Everyone who met Jesus fell, either into repentance or down to reality. He caused many to both fall, and then rise again. Simon Peter was the first when he witnessed the miraculous catch of fish and fell at Jesus’ feet, saying “Go away from me Lord, for I am a sinful man!” (Luke 5:8). Matthew came next when he left his post as a tax collector. St. Paul had the biggest fall of all (from his horse) when the Spirit of Jesus met him on the way to Damascus. But as Simeon predicted, all of them rose again to become the best followers of Jesus in spreading His kingdom on earth.

When we come into a closer relationship with God, He will reveal to us how sinful and unworthy we are of His beloved Son’s suffering and death on the cross. To fall down in humble penitence is an important process of our transformation, because, after all, we can never get to heaven on our own merits. Until we fall from the pride and prestige of this world, from the need to be self-assured and self-sufficient, from the folly of financial achievements and human glory, we will never learn to rise to the call of the cross, to be humble, to be servile, to wake up to the realization that we are nothing, and everything belongs to God alone. Let us always keep in mind the words of the Apostle Paul: “What do you have, that you weren’t given?” We who have acknowledged Jesus as King should live lives that reflect His character, especially His humility.

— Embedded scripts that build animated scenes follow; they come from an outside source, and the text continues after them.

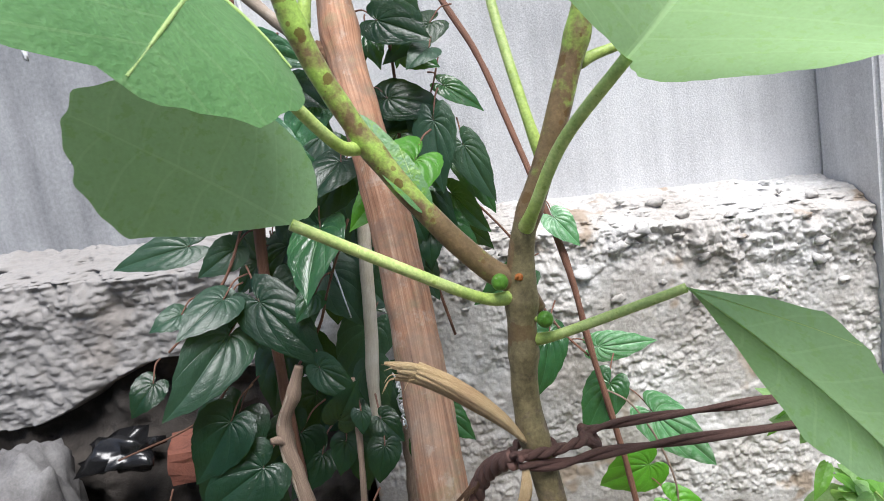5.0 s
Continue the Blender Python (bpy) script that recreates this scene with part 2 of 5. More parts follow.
    mx.inputs[0].default_value = sheer
    nt.links.new(b.outputs[0], mx.inputs[1])
    nt.links.new(tr.outputs[0], mx.inputs[2])
    nt.links.new(mx.outputs[0], nt.nodes["Material Output"].inputs[0])
    return m


def stem_mat(name, young, old, turn, spot, spot_at=0.62, rough=0.5, scars=(), mottle=0.35, rusty=False):
    """A stem that goes from old bark at its foot to young skin at its top, with raised brown spots. turn: where along it."""
    m, nt, b = node_mat(name)
    p = place(nt)
    u, v = uvs(nt)
    n = noise_of(nt, p, 55, 5, 0.65)
    age = calc(nt, "ADD", u, calc(nt, "MULTIPLY_ADD", n, 1.25, -0.625))
    col = mixc(nt, ramp(nt, age, [(turn - 0.12, (0, 0, 0)), (turn + 0.12, (1, 1, 1))]), old, young)
    fine = noise_of(nt, p, 480, 3, 0.6)
    col = mixc(nt, 0.5, col, ramp(nt, fine, [(0.3, (0.3, 0.3, 0.3)), (0.7, (0.72, 0.72, 0.72))]), "OVERLAY")
    patch = noise_of(nt, p, 75, 6, 0.72)
    col = mixc(nt, mottle, col, ramp(nt, patch, [(0.32, (0.22, 0.21, 0.20)), (0.50, (0.5, 0.5, 0.5)), (0.68, (0.74, 0.74, 0.75))]), "OVERLAY")
    vor = nd(nt, "ShaderNodeTexVoronoi", Scale=135.0)
    nt.links.new(p, vor.inputs["Vector"])
    dots = calc(nt, "MULTIPLY", calc(nt, "LESS_THAN", vor.outputs["Distance"], calc(nt, "MULTIPLY_ADD", fine, 0.3, 0.06)), calc(nt, "GREATER_THAN", noise_of(nt, p, 90, 2), spot_at - 0.1))
    col = mixc(nt, calc(nt, "MULTIPLY", dots, 0.65), col, spot)
    if rusty:
        wide = nd(nt, "ShaderNodeTexVoronoi", Scale=62.0)
        nt.links.new(p, wide.inputs["Vector"])
        rust = calc(nt, "LESS_THAN", wide.outputs["Distance"], calc(nt, "MULTIPLY_ADD", patch, 0.50, -0.06))
        col = mixc(nt, calc(nt, "MULTIPLY", rust, 0.8), col, (0.13, 0.07, 0.02))
    for at, run_up, side in scars:
        du = calc(nt, "SUBTRACT", calc(nt, "MULTIPLY_ADD", n, 0.03, u), at + 0.015)
        ring = calc(nt, "LESS_THAN", calc(nt, "ABSOLUTE", du), 0.005)
        dv = calc(nt, "ABSOLUTE", calc(nt, "SUBTRACT", calc(nt, "MULTIPLY_ADD", n, 0.14, v), side + 0.07))
        streak = calc(nt, "MULTIPLY", calc(nt, "MULTIPLY", calc(nt, "GREATER_THAN", du, 0.0), calc(nt, "LESS_THAN", du, run_up)), calc(nt, "LESS_THAN", calc(nt, "MULTIPLY_ADD", du, 0.5, dv), 0.10))
        col = mixc(nt, calc(nt, "MULTIPLY", calc(nt, "MAXIMUM", calc(nt, "MULTIPLY", ring, 0.6), streak), 0.85), col, (0.15, 0.075, 0.03))
    nt.links.new(col, b.inputs["Base Color"])
    b.inputs["Roughness"].default_value = rough
    nt.links.new(bump(nt, n, 0.5, 0.002, bump(nt, fine, 0.4, 0.0006)), b.inputs["Normal"])
    return m


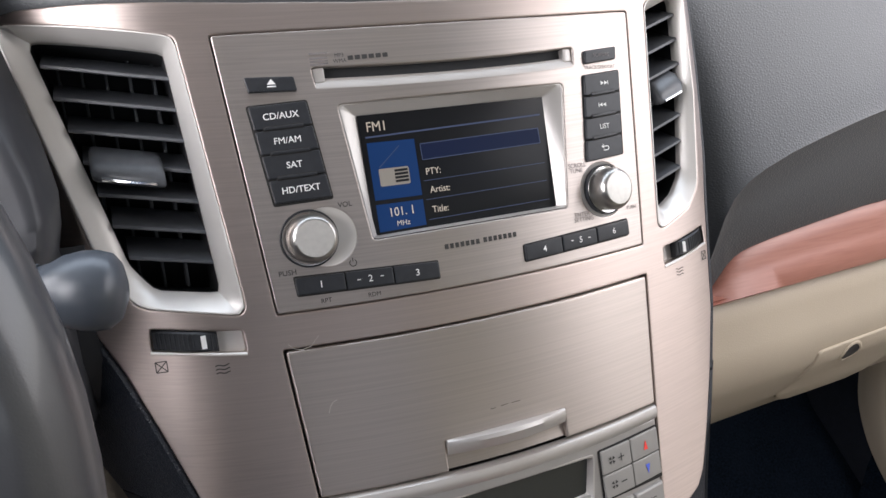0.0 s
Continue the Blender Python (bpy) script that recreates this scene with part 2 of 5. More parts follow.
def dense(p, step):
    out = []
    for a, b in zip(p, p[1:] + p[:1]):
        n = max(1, int(math.dist(a, b) / step))
        out += [(a[0] + (b[0] - a[0]) * k / n, a[1] + (b[1] - a[1]) * k / n) for k in range(n)]
    return out


def inset(p, d):
    """A counter-clockwise outline moved in by d."""
    out = []
    for i, b in enumerate(p):
        a, c = p[i - 1], p[(i + 1) % len(p)]
        e, f = (Vector(b) - Vector(a)), (Vector(c) - Vector(b))
        if e.length < 1e-9 or f.length < 1e-9:
            out.append(b)
            continue
        n1, n2 = Vector((-e.y, e.x)).normalized(), Vector((-f.y, f.x)).normalized()
        m = n1 + n2
        k = d / max(0.35, 1 + n1.dot(n2)) if m.length > 1e-6 else 0
        out.append((b[0] + m.x * k, b[1] + m.y * k))
    return out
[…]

We have the Blessed Mother Mary as our ideal. She was given the privilege of being the mother of the Son of God. But with this high privilege also came a “sword which would pierce her heart” as her Son would die on the cross. She received both a crown of joy and a cross of sorrow. But her joy was not diminished by her sorrow because she had faith and trust in God’s promise. The Lord gives this strange kind of joy which helps His favored ones bear any sorrow or pain.

Lord, thank You for Your supernatural love, which none of us on earth can ever hope to fathom; it fills us with gladness, and great expectation of things to come. Amen.